- [Requirements] Below is a listing to write out in full, exactly as given, without its pictures.

- [Given information]
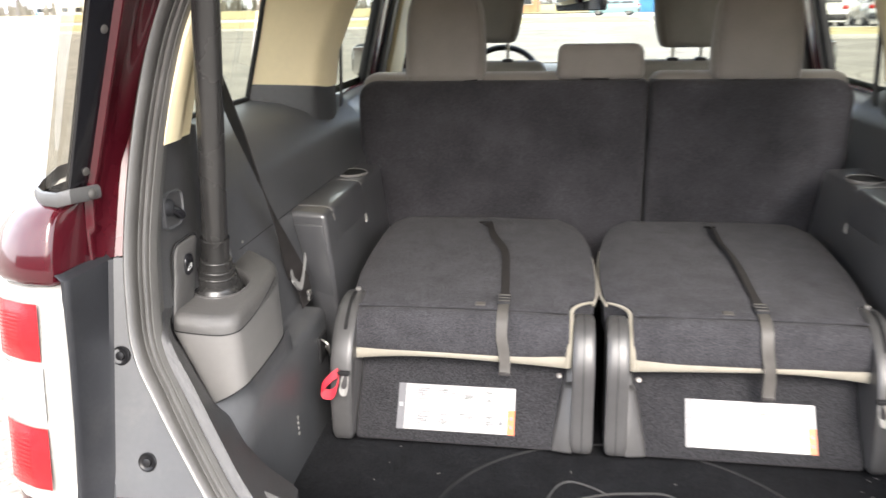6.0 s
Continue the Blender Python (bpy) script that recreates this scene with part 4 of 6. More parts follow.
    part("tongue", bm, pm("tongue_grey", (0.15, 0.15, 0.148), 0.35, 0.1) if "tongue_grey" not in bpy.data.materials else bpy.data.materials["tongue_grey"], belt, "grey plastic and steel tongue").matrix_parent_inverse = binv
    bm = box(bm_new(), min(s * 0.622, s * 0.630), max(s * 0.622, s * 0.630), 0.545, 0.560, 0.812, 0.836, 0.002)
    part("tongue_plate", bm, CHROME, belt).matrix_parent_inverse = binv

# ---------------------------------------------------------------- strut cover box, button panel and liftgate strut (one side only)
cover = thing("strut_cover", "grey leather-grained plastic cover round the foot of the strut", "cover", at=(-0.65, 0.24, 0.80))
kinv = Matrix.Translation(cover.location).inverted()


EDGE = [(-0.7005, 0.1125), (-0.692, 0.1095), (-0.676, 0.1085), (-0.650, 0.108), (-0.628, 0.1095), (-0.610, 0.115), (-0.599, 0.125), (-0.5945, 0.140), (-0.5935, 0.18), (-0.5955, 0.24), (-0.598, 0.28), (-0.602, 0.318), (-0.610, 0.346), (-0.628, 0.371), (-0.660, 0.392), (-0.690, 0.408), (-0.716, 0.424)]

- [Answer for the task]
6.0 s
Continue the Blender Python (bpy) script that recreates this scene with part 4 of 6. More parts follow.
    part("tongue", bm, pm("tongue_grey", (0.15, 0.15, 0.148), 0.35, 0.1) if "tongue_grey" not in bpy.data.materials else bpy.data.materials["tongue_grey"], belt, "grey plastic and steel tongue").matrix_parent_inverse = binv
    bm = box(bm_new(), min(s * 0.622, s * 0.630), max(s * 0.622, s * 0.630), 0.545, 0.560, 0.812, 0.836, 0.002)
    part("tongue_plate", bm, CHROME, belt).matrix_parent_inverse = binv

# ---------------------------------------------------------------- strut cover box, button panel and liftgate strut (one side only)
cover = thing("strut_cover", "grey leather-grained plastic cover round the foot of the strut", "cover", at=(-0.65, 0.24, 0.80))
kinv = Matrix.Translation(cover.location).inverted()


EDGE = [(-0.7005, 0.1125), (-0.692, 0.1095), (-0.676, 0.1085), (-0.650, 0.108), (-0.628, 0.1095), (-0.610, 0.115), (-0.599, 0.125), (-0.5945, 0.140), (-0.5935, 0.18), (-0.5955, 0.24), (-0.598, 0.28), (-0.602, 0.318), (-0.610, 0.346), (-0.628, 0.371), (-0.660, 0.392), (-0.690, 0.408), (-0.716, 0.424)]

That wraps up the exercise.